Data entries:
########
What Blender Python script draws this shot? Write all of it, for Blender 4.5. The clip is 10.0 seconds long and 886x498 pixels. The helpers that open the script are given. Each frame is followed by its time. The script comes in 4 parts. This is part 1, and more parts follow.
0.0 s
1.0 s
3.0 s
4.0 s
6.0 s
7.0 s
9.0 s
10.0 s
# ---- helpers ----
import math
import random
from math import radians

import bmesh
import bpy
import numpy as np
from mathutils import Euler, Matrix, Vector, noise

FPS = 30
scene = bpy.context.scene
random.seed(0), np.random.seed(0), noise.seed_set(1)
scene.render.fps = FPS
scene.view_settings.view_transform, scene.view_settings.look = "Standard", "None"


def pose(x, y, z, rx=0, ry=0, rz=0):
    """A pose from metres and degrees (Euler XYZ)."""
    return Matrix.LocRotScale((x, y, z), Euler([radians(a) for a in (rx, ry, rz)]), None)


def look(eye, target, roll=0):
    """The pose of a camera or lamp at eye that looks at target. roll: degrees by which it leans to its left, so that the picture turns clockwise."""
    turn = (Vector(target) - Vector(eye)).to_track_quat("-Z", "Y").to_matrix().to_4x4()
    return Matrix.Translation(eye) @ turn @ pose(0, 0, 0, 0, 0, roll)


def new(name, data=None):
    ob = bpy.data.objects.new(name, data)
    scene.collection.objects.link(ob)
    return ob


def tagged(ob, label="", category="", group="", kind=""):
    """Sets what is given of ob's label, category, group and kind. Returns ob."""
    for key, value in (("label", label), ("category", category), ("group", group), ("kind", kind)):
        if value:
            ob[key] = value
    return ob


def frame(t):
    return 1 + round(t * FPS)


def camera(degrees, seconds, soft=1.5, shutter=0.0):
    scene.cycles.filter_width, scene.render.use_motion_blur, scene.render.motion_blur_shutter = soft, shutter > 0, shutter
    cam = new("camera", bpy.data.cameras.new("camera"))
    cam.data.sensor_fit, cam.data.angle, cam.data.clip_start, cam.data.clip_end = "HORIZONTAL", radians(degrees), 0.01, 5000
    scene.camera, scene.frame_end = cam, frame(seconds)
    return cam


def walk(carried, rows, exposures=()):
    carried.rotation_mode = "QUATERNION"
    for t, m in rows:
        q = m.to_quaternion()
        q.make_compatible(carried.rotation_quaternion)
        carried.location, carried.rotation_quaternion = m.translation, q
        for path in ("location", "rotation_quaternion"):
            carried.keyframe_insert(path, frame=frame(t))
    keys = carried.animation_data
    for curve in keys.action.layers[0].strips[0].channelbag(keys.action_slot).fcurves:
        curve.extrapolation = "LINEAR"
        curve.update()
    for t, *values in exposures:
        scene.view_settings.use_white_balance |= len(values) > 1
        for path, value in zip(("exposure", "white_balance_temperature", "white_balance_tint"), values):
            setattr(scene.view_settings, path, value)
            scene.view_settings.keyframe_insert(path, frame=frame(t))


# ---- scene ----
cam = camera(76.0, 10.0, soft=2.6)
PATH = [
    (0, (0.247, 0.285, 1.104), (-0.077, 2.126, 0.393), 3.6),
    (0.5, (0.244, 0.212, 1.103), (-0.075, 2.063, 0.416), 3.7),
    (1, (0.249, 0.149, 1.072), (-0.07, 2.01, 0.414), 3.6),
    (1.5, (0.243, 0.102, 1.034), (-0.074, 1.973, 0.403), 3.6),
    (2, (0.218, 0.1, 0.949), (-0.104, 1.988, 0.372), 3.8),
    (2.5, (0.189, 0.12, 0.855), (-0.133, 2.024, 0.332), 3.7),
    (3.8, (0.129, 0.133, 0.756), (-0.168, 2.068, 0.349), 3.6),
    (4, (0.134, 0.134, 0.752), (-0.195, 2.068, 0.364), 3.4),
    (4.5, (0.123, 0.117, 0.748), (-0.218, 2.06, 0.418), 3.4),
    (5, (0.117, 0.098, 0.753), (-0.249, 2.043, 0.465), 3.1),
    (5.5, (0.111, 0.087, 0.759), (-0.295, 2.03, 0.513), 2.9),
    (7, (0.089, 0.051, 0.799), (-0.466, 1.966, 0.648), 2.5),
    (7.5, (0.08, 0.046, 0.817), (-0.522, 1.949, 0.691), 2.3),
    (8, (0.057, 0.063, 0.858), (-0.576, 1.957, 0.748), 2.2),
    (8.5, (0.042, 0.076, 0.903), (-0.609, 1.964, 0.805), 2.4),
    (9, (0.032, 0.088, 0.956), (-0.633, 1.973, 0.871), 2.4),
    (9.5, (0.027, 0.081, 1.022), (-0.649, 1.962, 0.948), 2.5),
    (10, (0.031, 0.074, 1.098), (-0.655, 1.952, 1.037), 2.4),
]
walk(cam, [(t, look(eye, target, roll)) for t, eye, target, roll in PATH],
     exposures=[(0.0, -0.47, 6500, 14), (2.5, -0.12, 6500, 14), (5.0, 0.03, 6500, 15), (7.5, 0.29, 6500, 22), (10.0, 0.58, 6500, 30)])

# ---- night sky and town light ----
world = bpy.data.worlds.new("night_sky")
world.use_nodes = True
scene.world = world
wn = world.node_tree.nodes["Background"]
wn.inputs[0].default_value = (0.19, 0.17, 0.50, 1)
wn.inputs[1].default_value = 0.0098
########
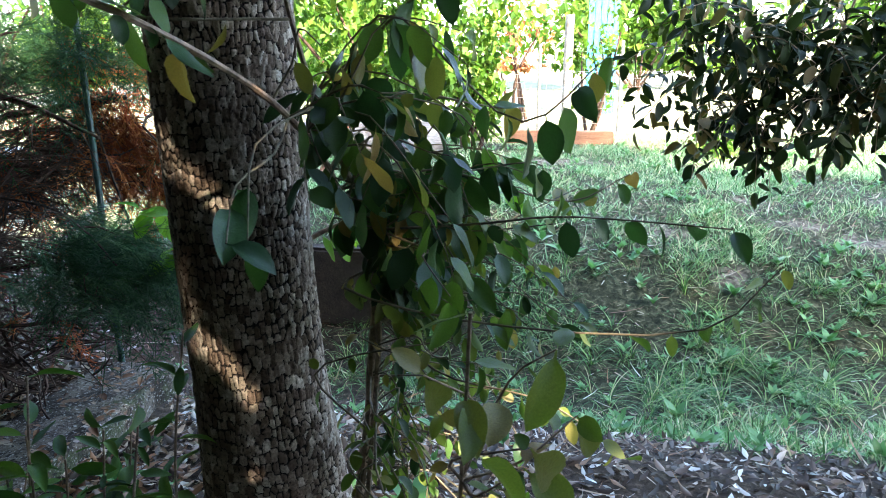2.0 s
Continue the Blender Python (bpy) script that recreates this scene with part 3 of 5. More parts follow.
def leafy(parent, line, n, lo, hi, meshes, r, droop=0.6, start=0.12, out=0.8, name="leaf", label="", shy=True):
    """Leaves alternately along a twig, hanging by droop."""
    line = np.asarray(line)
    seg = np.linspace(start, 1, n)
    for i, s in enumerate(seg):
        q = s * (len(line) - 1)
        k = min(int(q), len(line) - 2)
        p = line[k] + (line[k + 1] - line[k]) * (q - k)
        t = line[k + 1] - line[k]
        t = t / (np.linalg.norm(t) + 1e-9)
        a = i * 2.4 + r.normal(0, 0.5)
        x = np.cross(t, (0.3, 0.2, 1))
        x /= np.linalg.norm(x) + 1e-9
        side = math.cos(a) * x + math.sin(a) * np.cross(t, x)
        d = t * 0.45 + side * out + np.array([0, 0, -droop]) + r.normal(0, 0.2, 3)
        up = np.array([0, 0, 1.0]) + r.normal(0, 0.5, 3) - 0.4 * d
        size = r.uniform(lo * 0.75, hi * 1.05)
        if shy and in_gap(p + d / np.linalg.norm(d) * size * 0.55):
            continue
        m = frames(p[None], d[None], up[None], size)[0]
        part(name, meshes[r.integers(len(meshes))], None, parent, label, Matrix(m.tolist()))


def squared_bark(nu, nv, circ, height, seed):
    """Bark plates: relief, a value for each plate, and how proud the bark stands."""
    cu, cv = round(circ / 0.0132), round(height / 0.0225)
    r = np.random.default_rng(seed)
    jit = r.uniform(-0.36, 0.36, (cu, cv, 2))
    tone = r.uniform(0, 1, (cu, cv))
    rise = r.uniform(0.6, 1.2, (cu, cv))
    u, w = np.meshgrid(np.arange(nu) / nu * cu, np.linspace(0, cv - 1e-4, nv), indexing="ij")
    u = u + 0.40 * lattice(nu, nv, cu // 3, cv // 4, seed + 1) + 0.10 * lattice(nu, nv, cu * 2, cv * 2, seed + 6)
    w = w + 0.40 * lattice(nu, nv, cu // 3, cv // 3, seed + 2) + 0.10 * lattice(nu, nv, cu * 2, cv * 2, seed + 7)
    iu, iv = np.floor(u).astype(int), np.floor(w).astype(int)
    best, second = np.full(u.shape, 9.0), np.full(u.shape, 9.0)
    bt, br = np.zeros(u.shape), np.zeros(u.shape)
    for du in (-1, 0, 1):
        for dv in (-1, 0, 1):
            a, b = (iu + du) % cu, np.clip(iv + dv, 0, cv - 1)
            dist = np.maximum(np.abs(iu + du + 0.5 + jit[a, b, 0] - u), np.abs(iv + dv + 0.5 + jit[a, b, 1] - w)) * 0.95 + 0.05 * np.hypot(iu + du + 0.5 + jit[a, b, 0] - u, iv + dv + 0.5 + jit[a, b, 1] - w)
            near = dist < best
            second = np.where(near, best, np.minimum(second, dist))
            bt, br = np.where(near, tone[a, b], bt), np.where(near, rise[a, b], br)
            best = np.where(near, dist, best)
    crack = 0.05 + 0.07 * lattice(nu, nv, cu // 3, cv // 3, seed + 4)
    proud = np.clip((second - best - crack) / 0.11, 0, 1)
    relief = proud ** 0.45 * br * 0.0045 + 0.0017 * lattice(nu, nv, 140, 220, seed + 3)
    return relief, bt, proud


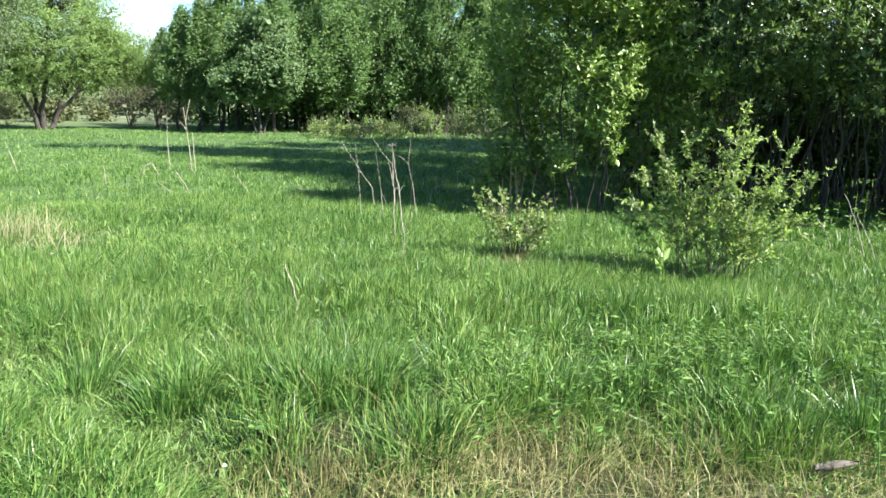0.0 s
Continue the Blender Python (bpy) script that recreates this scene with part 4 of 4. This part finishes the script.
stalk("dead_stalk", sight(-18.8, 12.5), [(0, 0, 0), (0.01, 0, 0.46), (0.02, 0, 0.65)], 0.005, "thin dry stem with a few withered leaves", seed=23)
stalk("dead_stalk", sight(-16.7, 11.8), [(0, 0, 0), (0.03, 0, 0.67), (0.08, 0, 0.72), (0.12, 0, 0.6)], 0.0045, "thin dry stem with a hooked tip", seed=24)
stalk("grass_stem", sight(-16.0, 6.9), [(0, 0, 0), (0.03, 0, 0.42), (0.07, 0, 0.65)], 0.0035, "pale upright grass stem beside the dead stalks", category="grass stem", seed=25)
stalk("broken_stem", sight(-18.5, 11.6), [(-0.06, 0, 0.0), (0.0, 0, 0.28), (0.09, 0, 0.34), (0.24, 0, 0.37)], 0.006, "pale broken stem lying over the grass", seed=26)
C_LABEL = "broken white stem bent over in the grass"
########
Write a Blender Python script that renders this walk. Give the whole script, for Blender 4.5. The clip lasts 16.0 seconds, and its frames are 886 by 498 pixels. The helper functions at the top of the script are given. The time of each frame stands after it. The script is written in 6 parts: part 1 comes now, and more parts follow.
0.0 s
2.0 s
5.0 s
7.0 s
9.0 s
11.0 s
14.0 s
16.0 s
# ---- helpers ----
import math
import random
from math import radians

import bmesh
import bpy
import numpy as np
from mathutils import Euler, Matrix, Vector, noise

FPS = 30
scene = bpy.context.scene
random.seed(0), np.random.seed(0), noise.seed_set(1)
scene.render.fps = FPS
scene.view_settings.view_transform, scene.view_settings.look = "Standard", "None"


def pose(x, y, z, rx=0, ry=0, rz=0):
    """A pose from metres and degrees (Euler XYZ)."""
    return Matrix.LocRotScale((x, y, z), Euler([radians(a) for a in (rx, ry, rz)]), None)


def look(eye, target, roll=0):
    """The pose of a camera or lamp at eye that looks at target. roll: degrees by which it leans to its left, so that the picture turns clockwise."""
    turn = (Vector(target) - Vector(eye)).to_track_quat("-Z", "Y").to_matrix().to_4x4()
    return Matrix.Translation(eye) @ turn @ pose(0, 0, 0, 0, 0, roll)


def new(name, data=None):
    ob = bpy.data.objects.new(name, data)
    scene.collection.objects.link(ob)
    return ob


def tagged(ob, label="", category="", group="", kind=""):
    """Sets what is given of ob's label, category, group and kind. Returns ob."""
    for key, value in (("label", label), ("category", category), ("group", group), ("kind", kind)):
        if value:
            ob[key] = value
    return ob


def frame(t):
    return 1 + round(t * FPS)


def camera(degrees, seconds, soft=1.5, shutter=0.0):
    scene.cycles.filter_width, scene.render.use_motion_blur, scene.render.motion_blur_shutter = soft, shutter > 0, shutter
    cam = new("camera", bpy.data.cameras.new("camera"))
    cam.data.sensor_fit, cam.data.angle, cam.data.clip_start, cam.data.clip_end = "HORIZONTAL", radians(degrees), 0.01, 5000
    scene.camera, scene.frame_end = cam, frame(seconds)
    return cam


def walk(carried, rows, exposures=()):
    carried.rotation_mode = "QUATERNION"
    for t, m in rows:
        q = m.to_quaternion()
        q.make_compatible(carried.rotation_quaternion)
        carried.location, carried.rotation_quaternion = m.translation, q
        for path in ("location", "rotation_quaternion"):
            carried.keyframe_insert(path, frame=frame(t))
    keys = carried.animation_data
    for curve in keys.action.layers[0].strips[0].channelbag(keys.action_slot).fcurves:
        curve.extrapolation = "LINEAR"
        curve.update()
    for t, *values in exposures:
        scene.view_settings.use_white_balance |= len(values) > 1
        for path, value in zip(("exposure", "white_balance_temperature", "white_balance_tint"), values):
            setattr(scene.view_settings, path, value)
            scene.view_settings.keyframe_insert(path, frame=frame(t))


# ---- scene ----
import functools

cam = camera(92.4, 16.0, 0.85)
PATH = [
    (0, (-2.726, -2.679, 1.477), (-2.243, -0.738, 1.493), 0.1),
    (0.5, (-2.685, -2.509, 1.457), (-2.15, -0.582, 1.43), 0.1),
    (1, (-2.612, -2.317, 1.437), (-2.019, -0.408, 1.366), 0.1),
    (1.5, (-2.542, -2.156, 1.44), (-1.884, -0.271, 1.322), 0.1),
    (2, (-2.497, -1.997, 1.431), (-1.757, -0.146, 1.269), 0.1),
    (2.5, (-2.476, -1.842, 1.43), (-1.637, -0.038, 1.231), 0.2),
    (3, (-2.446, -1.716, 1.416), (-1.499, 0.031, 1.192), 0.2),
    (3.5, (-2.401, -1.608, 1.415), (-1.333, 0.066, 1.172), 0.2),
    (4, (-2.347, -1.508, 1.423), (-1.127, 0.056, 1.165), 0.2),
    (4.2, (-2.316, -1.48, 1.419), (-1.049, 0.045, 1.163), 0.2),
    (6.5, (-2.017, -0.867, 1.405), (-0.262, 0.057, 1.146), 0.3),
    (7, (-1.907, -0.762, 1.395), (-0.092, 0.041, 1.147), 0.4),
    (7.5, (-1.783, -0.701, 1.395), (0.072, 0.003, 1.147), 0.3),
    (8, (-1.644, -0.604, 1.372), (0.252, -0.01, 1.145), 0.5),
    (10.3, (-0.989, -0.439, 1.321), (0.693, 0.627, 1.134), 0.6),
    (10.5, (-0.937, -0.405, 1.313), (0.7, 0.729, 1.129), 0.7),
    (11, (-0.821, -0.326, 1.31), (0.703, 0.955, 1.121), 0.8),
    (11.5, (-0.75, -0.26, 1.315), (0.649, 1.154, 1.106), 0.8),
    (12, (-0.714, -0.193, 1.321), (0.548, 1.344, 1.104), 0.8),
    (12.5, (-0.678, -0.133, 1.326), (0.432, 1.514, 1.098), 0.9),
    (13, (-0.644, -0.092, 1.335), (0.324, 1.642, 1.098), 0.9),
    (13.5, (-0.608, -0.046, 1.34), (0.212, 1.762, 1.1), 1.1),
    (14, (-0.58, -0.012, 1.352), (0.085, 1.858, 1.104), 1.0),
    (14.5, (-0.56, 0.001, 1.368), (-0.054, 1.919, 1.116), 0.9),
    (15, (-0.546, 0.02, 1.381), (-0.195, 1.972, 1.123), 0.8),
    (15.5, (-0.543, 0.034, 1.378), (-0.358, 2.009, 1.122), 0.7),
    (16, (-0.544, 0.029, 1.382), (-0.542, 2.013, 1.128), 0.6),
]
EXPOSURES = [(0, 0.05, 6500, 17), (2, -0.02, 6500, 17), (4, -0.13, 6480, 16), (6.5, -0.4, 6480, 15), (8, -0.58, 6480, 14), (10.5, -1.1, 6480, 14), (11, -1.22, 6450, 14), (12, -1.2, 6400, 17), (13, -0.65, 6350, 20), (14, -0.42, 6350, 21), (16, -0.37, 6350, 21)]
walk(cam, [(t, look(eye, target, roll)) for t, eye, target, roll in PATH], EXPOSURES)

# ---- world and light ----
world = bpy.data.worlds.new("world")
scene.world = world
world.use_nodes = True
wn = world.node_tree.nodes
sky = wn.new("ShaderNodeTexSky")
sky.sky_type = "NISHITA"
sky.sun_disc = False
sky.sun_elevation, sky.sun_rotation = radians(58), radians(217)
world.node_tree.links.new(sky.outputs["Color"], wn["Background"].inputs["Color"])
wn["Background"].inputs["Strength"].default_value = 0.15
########
* _Given task_:
Your task is to reproduce exactly the lines beginning at the line containing "finishes the script." and ending at the line containing "white stem bent", inclusive.

* _Reply_:
Continue the Blender Python (bpy) script that recreates this scene with part 4 of 4. This part finishes the script.
stalk("dead_stalk", sight(-18.8, 12.5), [(0, 0, 0), (0.01, 0, 0.46), (0.02, 0, 0.65)], 0.005, "thin dry stem with a few withered leaves", seed=23)
stalk("dead_stalk", sight(-16.7, 11.8), [(0, 0, 0), (0.03, 0, 0.67), (0.08, 0, 0.72), (0.12, 0, 0.6)], 0.0045, "thin dry stem with a hooked tip", seed=24)
stalk("grass_stem", sight(-16.0, 6.9), [(0, 0, 0), (0.03, 0, 0.42), (0.07, 0, 0.65)], 0.0035, "pale upright grass stem beside the dead stalks", category="grass stem", seed=25)
stalk("broken_stem", sight(-18.5, 11.6), [(-0.06, 0, 0.0), (0.0, 0, 0.28), (0.09, 0, 0.34), (0.24, 0, 0.37)], 0.006, "pale broken stem lying over the grass", seed=26)
C_LABEL = "broken white stem bent over in the grass"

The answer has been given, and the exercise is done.